-- DATASET EXTRACT start --

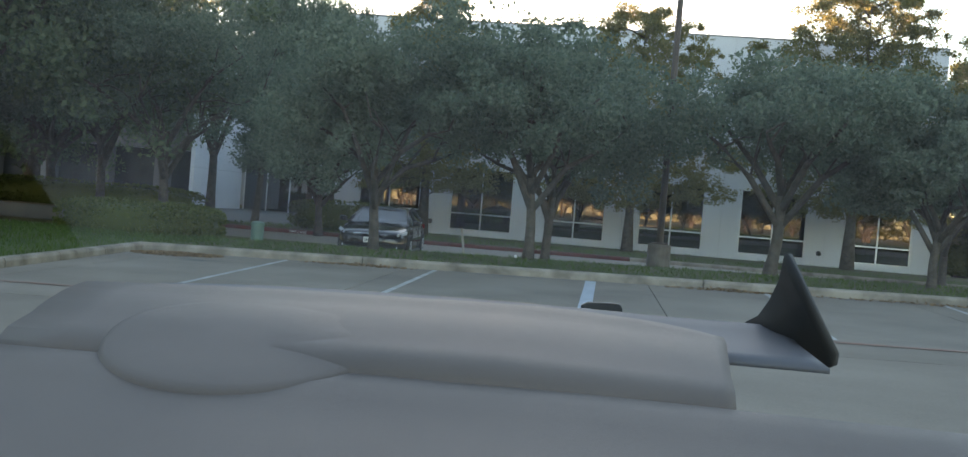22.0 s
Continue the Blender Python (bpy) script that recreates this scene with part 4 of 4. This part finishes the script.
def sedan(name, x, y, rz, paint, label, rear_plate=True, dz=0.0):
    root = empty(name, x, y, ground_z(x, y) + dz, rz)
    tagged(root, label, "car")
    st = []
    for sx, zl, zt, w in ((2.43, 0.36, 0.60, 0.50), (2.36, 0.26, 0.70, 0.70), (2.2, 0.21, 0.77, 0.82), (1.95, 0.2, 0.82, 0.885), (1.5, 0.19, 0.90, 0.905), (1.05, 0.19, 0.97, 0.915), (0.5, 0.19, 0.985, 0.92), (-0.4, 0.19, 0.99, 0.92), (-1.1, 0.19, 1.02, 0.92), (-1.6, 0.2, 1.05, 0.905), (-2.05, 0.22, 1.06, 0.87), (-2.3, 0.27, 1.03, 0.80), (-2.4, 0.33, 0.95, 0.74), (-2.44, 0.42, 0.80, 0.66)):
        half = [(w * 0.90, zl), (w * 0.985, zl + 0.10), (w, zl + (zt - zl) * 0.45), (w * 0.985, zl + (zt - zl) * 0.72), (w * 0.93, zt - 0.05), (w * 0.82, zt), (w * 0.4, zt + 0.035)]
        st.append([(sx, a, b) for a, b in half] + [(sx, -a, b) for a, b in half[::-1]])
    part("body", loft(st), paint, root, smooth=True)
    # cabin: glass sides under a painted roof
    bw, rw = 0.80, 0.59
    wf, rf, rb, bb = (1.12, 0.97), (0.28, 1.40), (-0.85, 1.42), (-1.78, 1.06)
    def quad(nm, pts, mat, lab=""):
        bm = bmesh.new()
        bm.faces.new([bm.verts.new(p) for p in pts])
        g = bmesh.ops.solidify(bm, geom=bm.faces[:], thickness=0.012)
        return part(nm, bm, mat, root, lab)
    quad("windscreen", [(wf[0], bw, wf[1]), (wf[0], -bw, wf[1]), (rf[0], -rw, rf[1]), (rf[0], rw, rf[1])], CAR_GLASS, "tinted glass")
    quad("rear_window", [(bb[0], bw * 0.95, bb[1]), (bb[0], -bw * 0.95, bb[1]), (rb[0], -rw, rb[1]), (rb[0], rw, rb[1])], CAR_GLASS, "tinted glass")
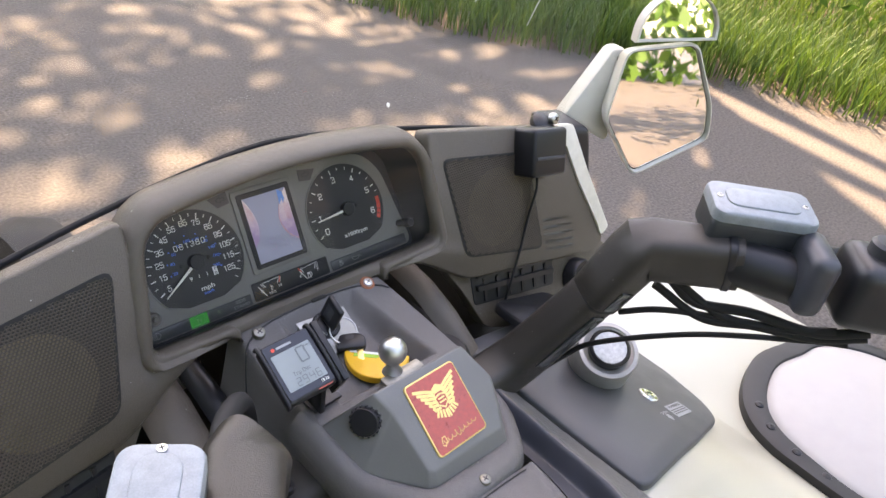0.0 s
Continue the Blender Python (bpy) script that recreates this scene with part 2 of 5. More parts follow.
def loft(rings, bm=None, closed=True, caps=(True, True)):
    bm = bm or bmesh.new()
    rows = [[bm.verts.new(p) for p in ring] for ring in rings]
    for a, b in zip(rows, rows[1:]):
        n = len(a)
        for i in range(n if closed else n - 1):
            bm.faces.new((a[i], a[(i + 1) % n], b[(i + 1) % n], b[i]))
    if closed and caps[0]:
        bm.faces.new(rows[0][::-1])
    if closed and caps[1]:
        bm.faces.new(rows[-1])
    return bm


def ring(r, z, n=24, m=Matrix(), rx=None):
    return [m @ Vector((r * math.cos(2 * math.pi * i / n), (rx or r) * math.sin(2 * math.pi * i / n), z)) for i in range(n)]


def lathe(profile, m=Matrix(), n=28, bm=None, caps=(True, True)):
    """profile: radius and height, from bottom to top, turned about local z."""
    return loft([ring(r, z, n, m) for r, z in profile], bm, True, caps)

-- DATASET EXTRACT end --

(DIRECTIONS FOR THIS TASK) Return all of the data exactly as written, and drop the pictures.

(PROBLEM SOLUTION)
22.0 s
Continue the Blender Python (bpy) script that recreates this scene with part 4 of 4. This part finishes the script.
def sedan(name, x, y, rz, paint, label, rear_plate=True, dz=0.0):
    root = empty(name, x, y, ground_z(x, y) + dz, rz)
    tagged(root, label, "car")
    st = []
    for sx, zl, zt, w in ((2.43, 0.36, 0.60, 0.50), (2.36, 0.26, 0.70, 0.70), (2.2, 0.21, 0.77, 0.82), (1.95, 0.2, 0.82, 0.885), (1.5, 0.19, 0.90, 0.905), (1.05, 0.19, 0.97, 0.915), (0.5, 0.19, 0.985, 0.92), (-0.4, 0.19, 0.99, 0.92), (-1.1, 0.19, 1.02, 0.92), (-1.6, 0.2, 1.05, 0.905), (-2.05, 0.22, 1.06, 0.87), (-2.3, 0.27, 1.03, 0.80), (-2.4, 0.33, 0.95, 0.74), (-2.44, 0.42, 0.80, 0.66)):
        half = [(w * 0.90, zl), (w * 0.985, zl + 0.10), (w, zl + (zt - zl) * 0.45), (w * 0.985, zl + (zt - zl) * 0.72), (w * 0.93, zt - 0.05), (w * 0.82, zt), (w * 0.4, zt + 0.035)]
        st.append([(sx, a, b) for a, b in half] + [(sx, -a, b) for a, b in half[::-1]])
    part("body", loft(st), paint, root, smooth=True)
    # cabin: glass sides under a painted roof
    bw, rw = 0.80, 0.59
    wf, rf, rb, bb = (1.12, 0.97), (0.28, 1.40), (-0.85, 1.42), (-1.78, 1.06)
    def quad(nm, pts, mat, lab=""):
        bm = bmesh.new()
        bm.faces.new([bm.verts.new(p) for p in pts])
        g = bmesh.ops.solidify(bm, geom=bm.faces[:], thickness=0.012)
        return part(nm, bm, mat, root, lab)
    quad("windscreen", [(wf[0], bw, wf[1]), (wf[0], -bw, wf[1]), (rf[0], -rw, rf[1]), (rf[0], rw, rf[1])], CAR_GLASS, "tinted glass")
    quad("rear_window", [(bb[0], bw * 0.95, bb[1]), (bb[0], -bw * 0.95, bb[1]), (rb[0], -rw, rb[1]), (rb[0], rw, rb[1])], CAR_GLASS, "tinted glass")
0.0 s
Continue the Blender Python (bpy) script that recreates this scene with part 2 of 5. More parts follow.
def loft(rings, bm=None, closed=True, caps=(True, True)):
    bm = bm or bmesh.new()
    rows = [[bm.verts.new(p) for p in ring] for ring in rings]
    for a, b in zip(rows, rows[1:]):
        n = len(a)
        for i in range(n if closed else n - 1):
            bm.faces.new((a[i], a[(i + 1) % n], b[(i + 1) % n], b[i]))
    if closed and caps[0]:
        bm.faces.new(rows[0][::-1])
    if closed and caps[1]:
        bm.faces.new(rows[-1])
    return bm


def ring(r, z, n=24, m=Matrix(), rx=None):
    return [m @ Vector((r * math.cos(2 * math.pi * i / n), (rx or r) * math.sin(2 * math.pi * i / n), z)) for i in range(n)]


def lathe(profile, m=Matrix(), n=28, bm=None, caps=(True, True)):
    """profile: radius and height, from bottom to top, turned about local z."""
    return loft([ring(r, z, n, m) for r, z in profile], bm, True, caps)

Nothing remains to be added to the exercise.